#### [INPUT]
^^^^^^^^

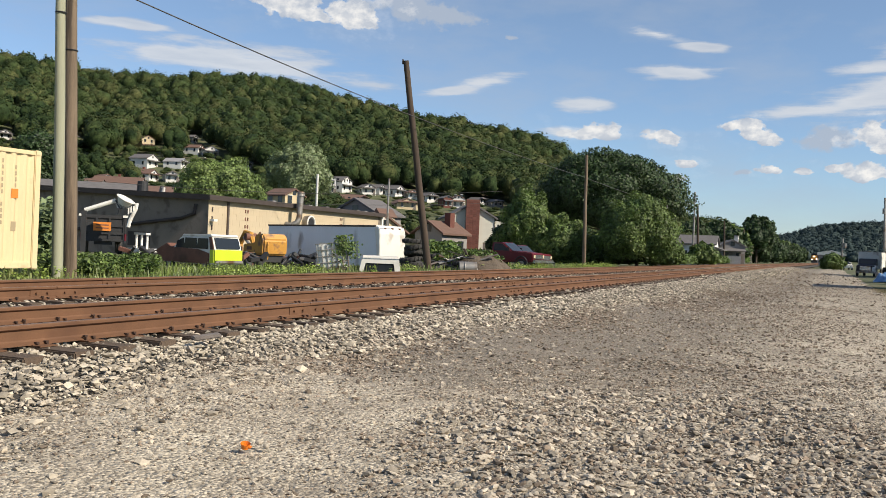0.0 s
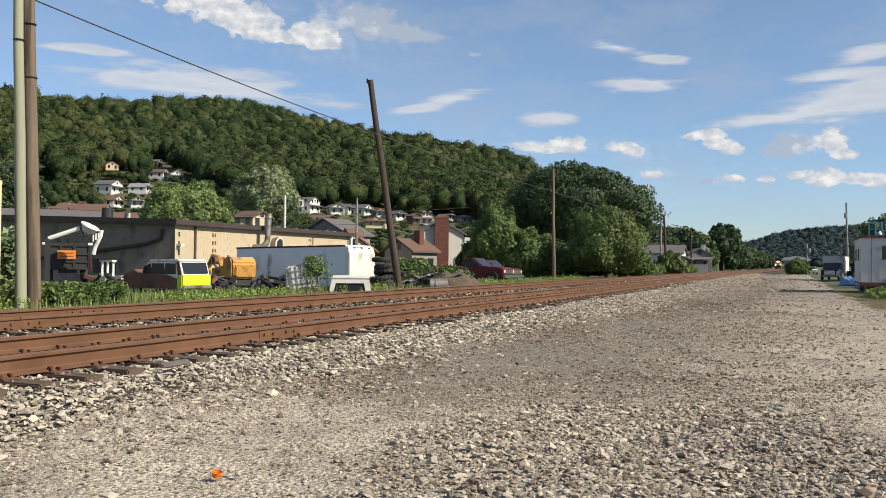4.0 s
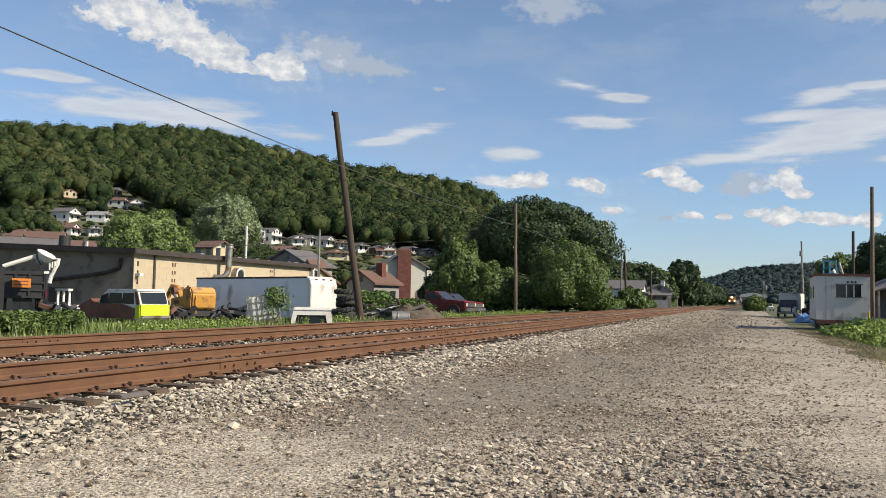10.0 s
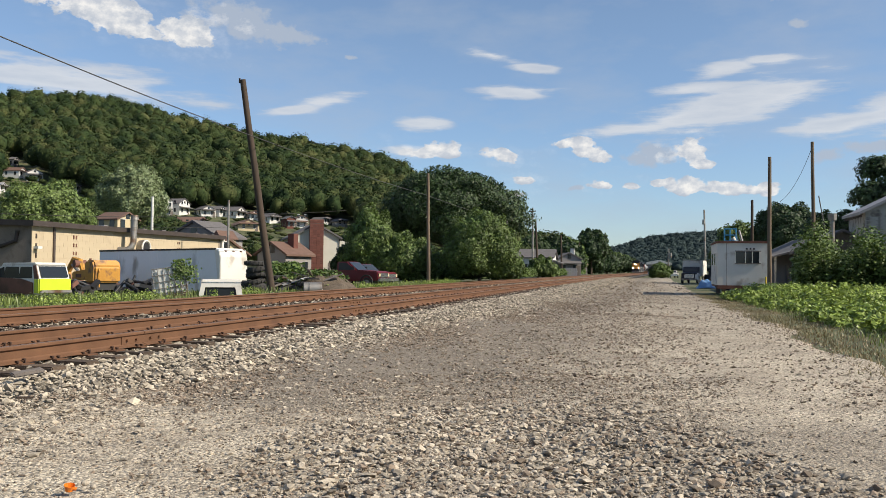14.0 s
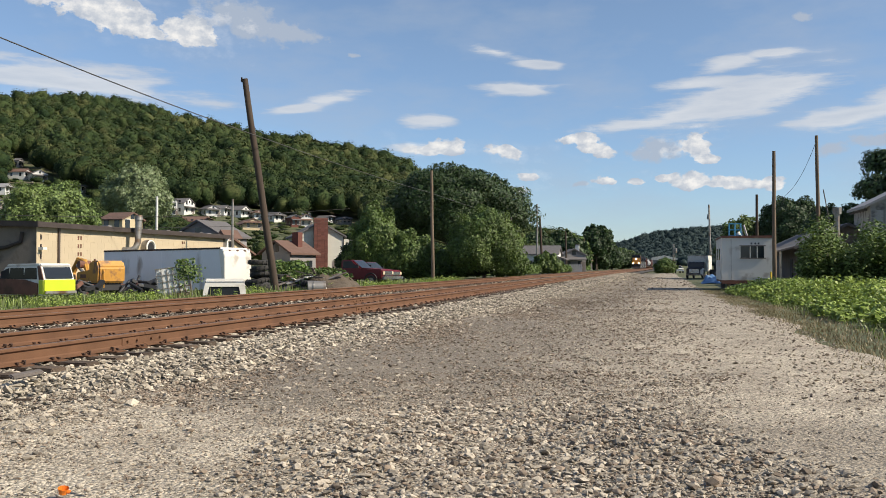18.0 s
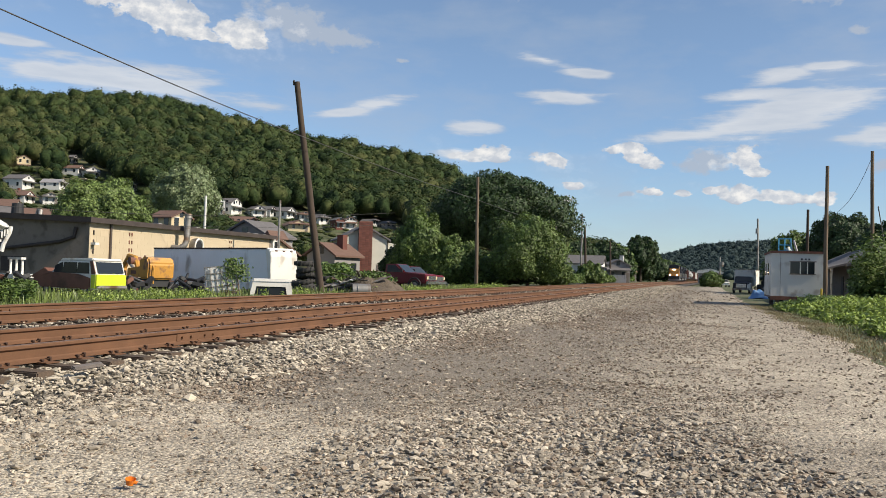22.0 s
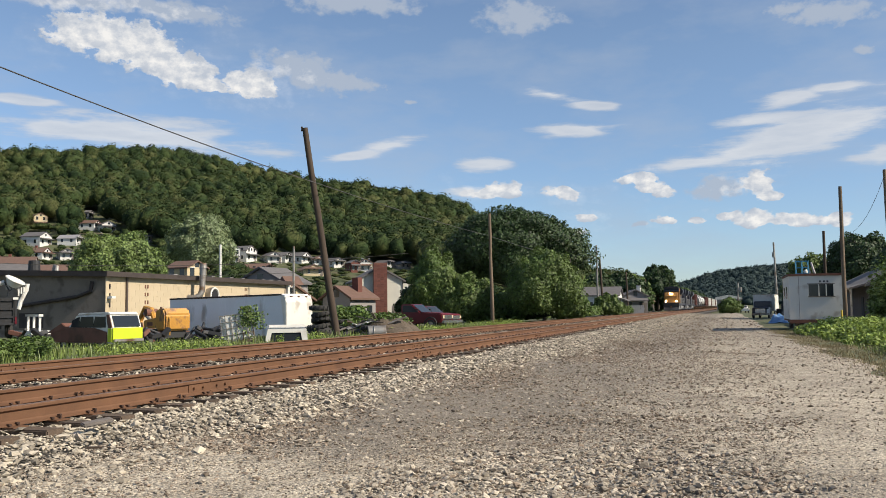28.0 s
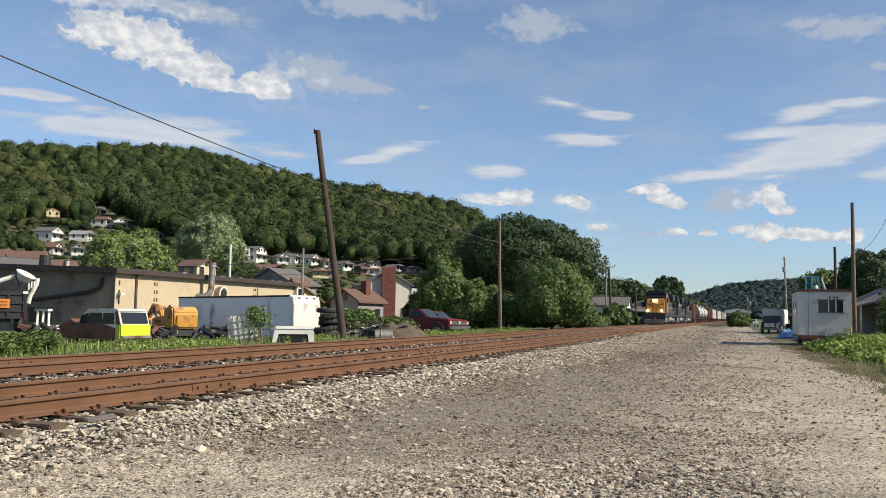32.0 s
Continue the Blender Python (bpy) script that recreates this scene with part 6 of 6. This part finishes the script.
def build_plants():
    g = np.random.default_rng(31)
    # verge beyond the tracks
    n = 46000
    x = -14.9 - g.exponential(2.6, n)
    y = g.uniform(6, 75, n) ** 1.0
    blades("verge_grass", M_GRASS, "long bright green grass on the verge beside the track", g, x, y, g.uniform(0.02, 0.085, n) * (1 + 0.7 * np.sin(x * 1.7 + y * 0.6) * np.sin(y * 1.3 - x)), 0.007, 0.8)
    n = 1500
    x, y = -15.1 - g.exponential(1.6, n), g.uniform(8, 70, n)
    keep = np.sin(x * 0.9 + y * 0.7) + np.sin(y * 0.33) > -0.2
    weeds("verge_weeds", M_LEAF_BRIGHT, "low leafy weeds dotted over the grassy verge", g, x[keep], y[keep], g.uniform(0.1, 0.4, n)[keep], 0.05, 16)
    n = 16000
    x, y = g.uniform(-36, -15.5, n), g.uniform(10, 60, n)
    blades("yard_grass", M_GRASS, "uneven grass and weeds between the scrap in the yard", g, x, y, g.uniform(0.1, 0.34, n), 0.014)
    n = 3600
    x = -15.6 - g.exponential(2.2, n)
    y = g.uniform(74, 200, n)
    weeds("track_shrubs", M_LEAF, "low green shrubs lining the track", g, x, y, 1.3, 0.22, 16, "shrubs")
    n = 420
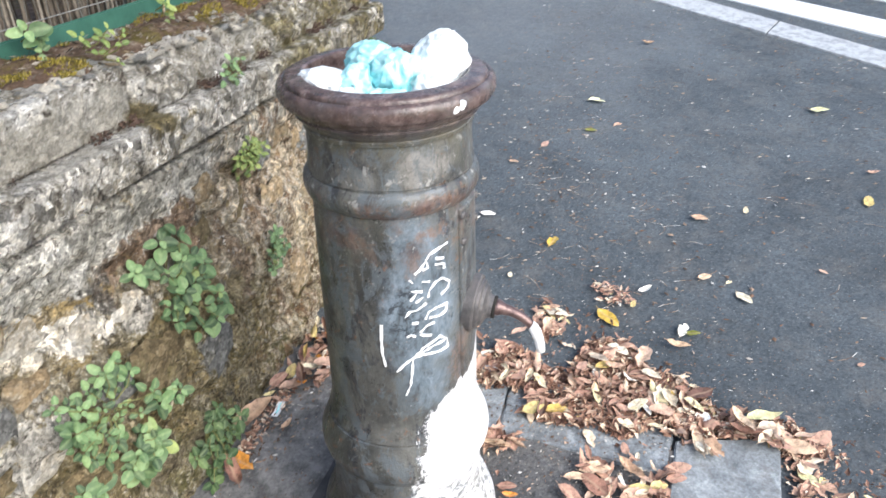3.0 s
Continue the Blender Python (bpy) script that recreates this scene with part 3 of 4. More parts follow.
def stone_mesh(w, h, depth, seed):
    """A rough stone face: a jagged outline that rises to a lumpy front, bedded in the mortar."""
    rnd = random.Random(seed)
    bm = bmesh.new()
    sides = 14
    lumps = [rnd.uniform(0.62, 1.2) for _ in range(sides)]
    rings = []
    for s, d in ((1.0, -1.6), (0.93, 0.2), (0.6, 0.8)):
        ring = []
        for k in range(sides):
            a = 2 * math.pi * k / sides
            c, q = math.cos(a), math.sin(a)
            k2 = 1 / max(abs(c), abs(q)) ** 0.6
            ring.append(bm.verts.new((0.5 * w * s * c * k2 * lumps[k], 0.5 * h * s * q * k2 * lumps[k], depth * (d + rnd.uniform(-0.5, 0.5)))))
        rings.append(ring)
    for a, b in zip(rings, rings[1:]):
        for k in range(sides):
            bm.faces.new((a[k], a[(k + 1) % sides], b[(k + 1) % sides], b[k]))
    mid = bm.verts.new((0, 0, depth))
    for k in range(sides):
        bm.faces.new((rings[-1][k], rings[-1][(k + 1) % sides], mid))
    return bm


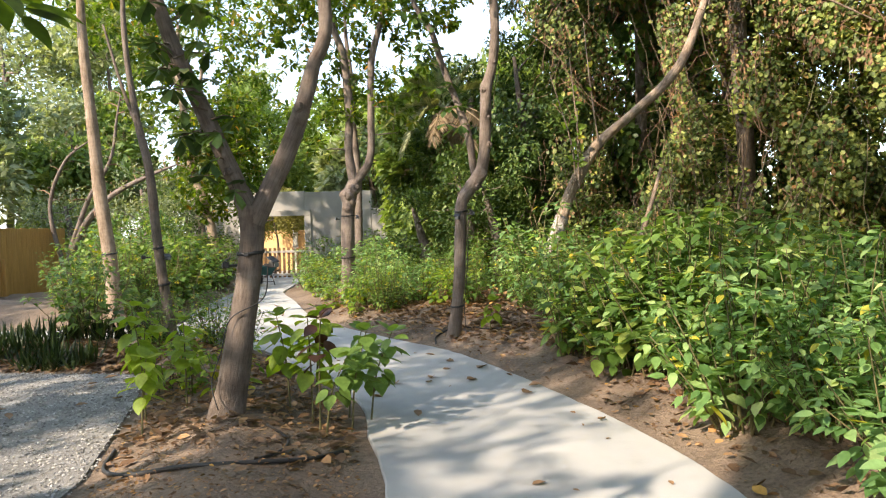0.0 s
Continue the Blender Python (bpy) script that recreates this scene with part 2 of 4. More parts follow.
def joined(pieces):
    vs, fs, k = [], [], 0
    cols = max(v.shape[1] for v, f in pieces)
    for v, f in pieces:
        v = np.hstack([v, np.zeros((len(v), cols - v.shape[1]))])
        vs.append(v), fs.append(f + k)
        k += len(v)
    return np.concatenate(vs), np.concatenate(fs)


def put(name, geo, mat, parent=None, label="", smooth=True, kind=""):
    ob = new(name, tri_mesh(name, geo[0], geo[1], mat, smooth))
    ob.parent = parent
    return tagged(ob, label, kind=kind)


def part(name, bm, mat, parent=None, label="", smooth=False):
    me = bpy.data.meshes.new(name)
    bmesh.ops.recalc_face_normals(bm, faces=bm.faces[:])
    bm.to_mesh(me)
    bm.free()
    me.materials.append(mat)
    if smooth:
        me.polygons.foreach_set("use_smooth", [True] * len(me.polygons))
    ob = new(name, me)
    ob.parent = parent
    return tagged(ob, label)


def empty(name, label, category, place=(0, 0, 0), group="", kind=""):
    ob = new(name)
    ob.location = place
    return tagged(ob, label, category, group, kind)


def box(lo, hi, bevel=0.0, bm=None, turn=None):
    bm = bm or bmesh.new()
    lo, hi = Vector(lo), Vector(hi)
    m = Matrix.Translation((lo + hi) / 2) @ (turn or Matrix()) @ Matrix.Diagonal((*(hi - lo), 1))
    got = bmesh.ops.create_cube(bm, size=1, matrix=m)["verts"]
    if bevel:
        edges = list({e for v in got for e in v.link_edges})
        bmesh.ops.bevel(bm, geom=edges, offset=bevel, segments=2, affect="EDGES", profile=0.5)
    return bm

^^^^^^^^

#### [PROBLEM]
Each record above should come back exactly the same, only without its pictures.

#### [EXERCISE RESULT]
0.0 s
4.0 s
10.0 s
14.0 s
18.0 s
22.0 s
28.0 s
32.0 s
Continue the Blender Python (bpy) script that recreates this scene with part 6 of 6. This part finishes the script.
def build_plants():
    g = np.random.default_rng(31)
    # verge beyond the tracks
    n = 46000
    x = -14.9 - g.exponential(2.6, n)
    y = g.uniform(6, 75, n) ** 1.0
    blades("verge_grass", M_GRASS, "long bright green grass on the verge beside the track", g, x, y, g.uniform(0.02, 0.085, n) * (1 + 0.7 * np.sin(x * 1.7 + y * 0.6) * np.sin(y * 1.3 - x)), 0.007, 0.8)
    n = 1500
    x, y = -15.1 - g.exponential(1.6, n), g.uniform(8, 70, n)
    keep = np.sin(x * 0.9 + y * 0.7) + np.sin(y * 0.33) > -0.2
    weeds("verge_weeds", M_LEAF_BRIGHT, "low leafy weeds dotted over the grassy verge", g, x[keep], y[keep], g.uniform(0.1, 0.4, n)[keep], 0.05, 16)
    n = 16000
    x, y = g.uniform(-36, -15.5, n), g.uniform(10, 60, n)
    blades("yard_grass", M_GRASS, "uneven grass and weeds between the scrap in the yard", g, x, y, g.uniform(0.1, 0.34, n), 0.014)
    n = 3600
    x = -15.6 - g.exponential(2.2, n)
    y = g.uniform(74, 200, n)
    weeds("track_shrubs", M_LEAF, "low green shrubs lining the track", g, x, y, 1.3, 0.22, 16, "shrubs")
    n = 420
3.0 s
Continue the Blender Python (bpy) script that recreates this scene with part 3 of 4. More parts follow.
def stone_mesh(w, h, depth, seed):
    """A rough stone face: a jagged outline that rises to a lumpy front, bedded in the mortar."""
    rnd = random.Random(seed)
    bm = bmesh.new()
    sides = 14
    lumps = [rnd.uniform(0.62, 1.2) for _ in range(sides)]
    rings = []
    for s, d in ((1.0, -1.6), (0.93, 0.2), (0.6, 0.8)):
        ring = []
        for k in range(sides):
            a = 2 * math.pi * k / sides
            c, q = math.cos(a), math.sin(a)
            k2 = 1 / max(abs(c), abs(q)) ** 0.6
            ring.append(bm.verts.new((0.5 * w * s * c * k2 * lumps[k], 0.5 * h * s * q * k2 * lumps[k], depth * (d + rnd.uniform(-0.5, 0.5)))))
        rings.append(ring)
    for a, b in zip(rings, rings[1:]):
        for k in range(sides):
            bm.faces.new((a[k], a[(k + 1) % sides], b[(k + 1) % sides], b[k]))
    mid = bm.verts.new((0, 0, depth))
    for k in range(sides):
        bm.faces.new((rings[-1][k], rings[-1][(k + 1) % sides], mid))
    return bm


0.0 s
Continue the Blender Python (bpy) script that recreates this scene with part 2 of 4. More parts follow.
def joined(pieces):
    vs, fs, k = [], [], 0
    cols = max(v.shape[1] for v, f in pieces)
    for v, f in pieces:
        v = np.hstack([v, np.zeros((len(v), cols - v.shape[1]))])
        vs.append(v), fs.append(f + k)
        k += len(v)
    return np.concatenate(vs), np.concatenate(fs)


def put(name, geo, mat, parent=None, label="", smooth=True, kind=""):
    ob = new(name, tri_mesh(name, geo[0], geo[1], mat, smooth))
    ob.parent = parent
    return tagged(ob, label, kind=kind)


def part(name, bm, mat, parent=None, label="", smooth=False):
    me = bpy.data.meshes.new(name)
    bmesh.ops.recalc_face_normals(bm, faces=bm.faces[:])
    bm.to_mesh(me)
    bm.free()
    me.materials.append(mat)
    if smooth:
        me.polygons.foreach_set("use_smooth", [True] * len(me.polygons))
    ob = new(name, me)
    ob.parent = parent
    return tagged(ob, label)


def empty(name, label, category, place=(0, 0, 0), group="", kind=""):
    ob = new(name)
    ob.location = place
    return tagged(ob, label, category, group, kind)


def box(lo, hi, bevel=0.0, bm=None, turn=None):
    bm = bm or bmesh.new()
    lo, hi = Vector(lo), Vector(hi)
    m = Matrix.Translation((lo + hi) / 2) @ (turn or Matrix()) @ Matrix.Diagonal((*(hi - lo), 1))
    got = bmesh.ops.create_cube(bm, size=1, matrix=m)["verts"]
    if bevel:
        edges = list({e for v in got for e in v.link_edges})
        bmesh.ops.bevel(bm, geom=edges, offset=bevel, segments=2, affect="EDGES", profile=0.5)
    return bm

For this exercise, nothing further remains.